The National Commission on Indigenous Peoples (NCIP) is the agency of the national government of the Philippines that is responsible for protecting the rights of the indigenous peoples of the Philippines. It is the primary government agency that formulates and implements policies, plans and programs for the recognition, promotion and protection of the rights and well-being of IPs with due regard to their ancestral domains and lands, self-governance and empowerment, social justice and human rights, and cultural integrity.
Their involvement with the National Task Force to End Local Armed Conflict (NTF-ELCAC), the multi-agency body created by virtue of Executive Order No. 70 which mandated a ‘Whole-of-Nation’ approach in dealing with “rebel groups”, is alarmingly an impediment to their mandate.

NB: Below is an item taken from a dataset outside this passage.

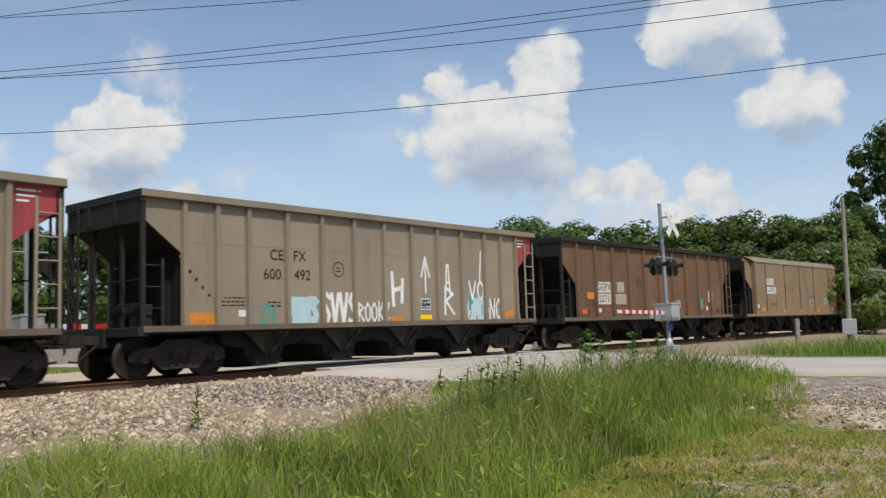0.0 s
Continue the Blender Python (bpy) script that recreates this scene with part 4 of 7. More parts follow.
def car_pose(k, t):
    c = train_at(t) + k * CAR_PITCH + HALF
    xa, ya, _ = on_line(c - 6.03)
    xb, yb, _ = on_line(c + 6.03)
    return pose((xa + xb) / 2, (ya + yb) / 2, RAIL_Z, 0, 0, math.degrees(math.atan2(yb - ya, xb - xa)))


build_train()


# ---- roads and crossing ----
CONCRETE = material("pale_worn_concrete", (0.46, 0.42, 0.36), (0.38, 0.34, 0.29), 0.9, 0, 0.8, 0.15, 20, (0.30, 0.27, 0.23), 0.62, 0.12)
GRAVEL = material("pale_gravel", (0.56, 0.455, 0.32), (0.38, 0.30, 0.21), 0.95, 0, 6.0, 0.5, 40, (0.22, 0.2, 0.17), 0.6, 0.15)
ASPHALT = material("broken_asphalt", (0.27, 0.22, 0.165), (0.15, 0.125, 0.095), 0.95, 0, 5.0, 0.6, 40, (0.42, 0.38, 0.33), 0.56, 0.1)
CROSS_S = -23.6


def skirted(rows):
    """Adds a dropped edge on both sides of a sheet."""
    return [[(*r[0][:2], r[0][2] - 0.6)] + r + [(*r[-1][:2], r[-1][2] - 0.6)] for r in rows]


def build_roads():
    rows = []
    for d in (1.6, 2.2, 3.2, 4.5, 6, 8, 10, 13, 17, 22, 30, 40, 55, 75, 100, 140):
        flare = 4.6 * max(0, 1 - (d - 1.6) / 7.0)
        row = []
        for k in range(7):
            s = CROSS_S - 3.7 - 0.0 + (7.4 + flare) * k / 6
            x, y, h = on_line(CROSS_S, d)
            ds = s - CROSS_S
            x, y = x + math.cos(h) * ds, y + math.sin(h) * ds
            z = RAIL_Z - 0.04 - 0.2 * float(ease(d, 2, 9)) - 0.02 * abs(k - 3) / 3
            z = z if d < 9 else max(z, gz(x, y) + 0.05)
            row.append((x, y, z))
        rows.append(row)
    tagged(new("road", strip("road", skirted(rows), CONCRETE)), "pale worn concrete road over the railway crossing", "road", kind="structure")
    rows = []
    for d in (-1.6, -2.4, -4, -6, -9, -14, -20, -30, -45, -70):
        row = []
        for k in range(5):
            x, y, h = on_line(CROSS_S, d)
            ds = -3.8 + 7.6 * k / 4
            x, y = x + math.cos(h) * ds, y + math.sin(h) * ds
            row.append((x, y, max(RAIL_Z - 0.05 - 0.25 * float(ease(-d, 2, 8)), gz(x, y) + 0.05)))
        rows.append(row)
    tagged(new("road", strip("road", skirted(rows), CONCRETE)), "pale concrete road beyond the railway crossing", "road", kind="structure")
    rows = []
    for s in np.arange(-90, -8, 3.0):
        w = 2.2 + 0.6 * noise.noise((s * 0.2, 0, 0)) + (0 if s < -4 else -1.0)
        rows.append([(*on_line(s, -5.0 - w * k)[:2], 0) for k in range(4)])
    rows = [[(x, y, gz(x, y) + 0.05) for x, y, _ in r] for r in rows]
    tagged(new("service_road", strip("service_road", rows, GRAVEL)), "pale gravel service road along the track", "gravel road", kind="structure")
    # crossing panels between and beside the rails
    pan = Shape().box(-1.2, -0.62, -0.1, 1.2, 0.62, 0.0, b=0.015).mesh("crossing_panel", CONCRETE)
    side = Shape().box(-1.2, -0.3, -0.1, 1.2, 0.3, 0.0, b=0.015).mesh("crossing_panel", CONCRETE)
    deck = thing("crossing_deck", "concrete crossing panels between the rails", "crossing deck", kind="structure")
    for k in range(5):
        s = CROSS_S - 3.6 + 2.43 * k
        for d, me in ((0, pan), (1.2, side), (-1.2, side)):
            x, y, h = on_line(s, d)
            part("crossing_panel", me, None, deck, m=pose(x, y, RAIL_Z - 0.012, 0, 0, math.degrees(h)))
    # broken asphalt and gravel beside the road
    for name, mat, pts, lab in (("asphalt_patch", ASPHALT, ((6.6, 17.6), (11.0, 14.6), (14.2, 11.8), (10.2, 9.6), (7.2, 13.0), (5.4, 14.9)), "broken dark asphalt at the road edge"),
                                ("gravel_drive", GRAVEL, ((5.6, 14.4), (7.4, 12.9), (10.2, 9.6), (9.4, 8.4), (7.2, 10.4), (5.7, 12.4)), "pale stony drive beside the grass")):
        c = (sum(p[0] for p in pts) / len(pts), sum(p[1] for p in pts) / len(pts))
        v, f, n = [], [], 40
        for ring in range(5):
            for k in range(n):
                u = k / n * len(pts)
                a, b = pts[int(u) % len(pts)], pts[(int(u) + 1) % len(pts)]
                q = u - int(u)
                px, py = a[0] * (1 - q) + b[0] * q, a[1] * (1 - q) + b[1] * q
                r = ring / 4 * (1 + 0.12 * noise.noise((px * 1.3, py * 1.3, 2)))
                x, y = c[0] + (px - c[0]) * r, c[1] + (py - c[1]) * r
                _, dd = line_coords(x, y)
                z = gz(x, y) + 0.035 - (0.05 if ring == 4 else 0)
                if dd[0] < 7:
                    z = max(z, RAIL_Z - 0.2 - 0.25 * float(ease(dd[0], 2.5, 7)) + 0.03)
                v.append((x, y, z))
        f = [(r * n + k, r * n + (k + 1) % n, (r + 1) * n + (k + 1) % n, (r + 1) * n + k) for r in range(4) for k in range(n)]
        tagged(new(name, fast_mesh(name, np.array(v), np.array(f), mat, smooth=True)), lab, "paving", kind="structure")
    # the road towards the far crossing
    rows = []
    for k in range(30):
        az = 172 - k
        row = []
        for w in (0, 2.5, 5, 7.5):
            x, y = at(az, 51.5 + 0.12 * k + w * 1.1)
            row.append((x, y, gz(x, y) + 0.07))
        rows.append(row)
    tagged(new("road", strip("road", rows, CONCRETE)), "pale worn street behind the lawn", "road", kind="structure")
    s0 = 121
    rows = []
    for d in (-60, -40, -25, -12, -5, -1.7, 0, 1.7, 5, 12, 20):
        row = []
        for k in range(4):
            x, y, h = on_line(s0 + 2.2 * k, d)
            row.append((x, y, RAIL_Z - 0.03 if abs(d) < 3 else max(gz(x, y) + 0.06, RAIL_Z - 0.25)))
        rows.append(row)
    tagged(new("road", strip("road", rows, CONCRETE)), "pale street over the far railway crossing", "road", kind="structure")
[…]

Supposedly, the mandate of NTF-ELCAC is to prioritize and harmonize the delivery of basic services and social development packages in conflict-affected areas and vulnerable communities, facilitate societal inclusivity and ensure active participation of all sectors of society in the pursuit of the country’s peace agenda.
Yet, all it became famous for is branding as communist or leftist any organization or individual who criticizes or protests against shady government policies and other controversial issues. This practice is otherwise known as red-tagging.
Wikipedia defines red-tagging in the Philippines as the malicious blacklisting of individuals or organizations critical or not fully supportive of the actions of a sitting government administration in the country.
This trend towards the use of legislation and the justice system to penalize and criminalize social protest activities and legitimate demands made by indigenous organizations and movements in defense of their rights is one of the most serious shortcomings in human rights protection.
Indigenous peoples face red-tagging and detention or even death due to the criminalization of social protest activities.
We didn’t choose to become activists. We were activated. We cannot sit on the sidelines while our people are exploited, taken advantage of or defrauded, and persecuted.
The NCIP’s role in the NTF-ELCAC is counter-productive. In the first place, aren’t they supposed to be biased toward the plight of Indigenous Peoples as provided in the IPRA Law?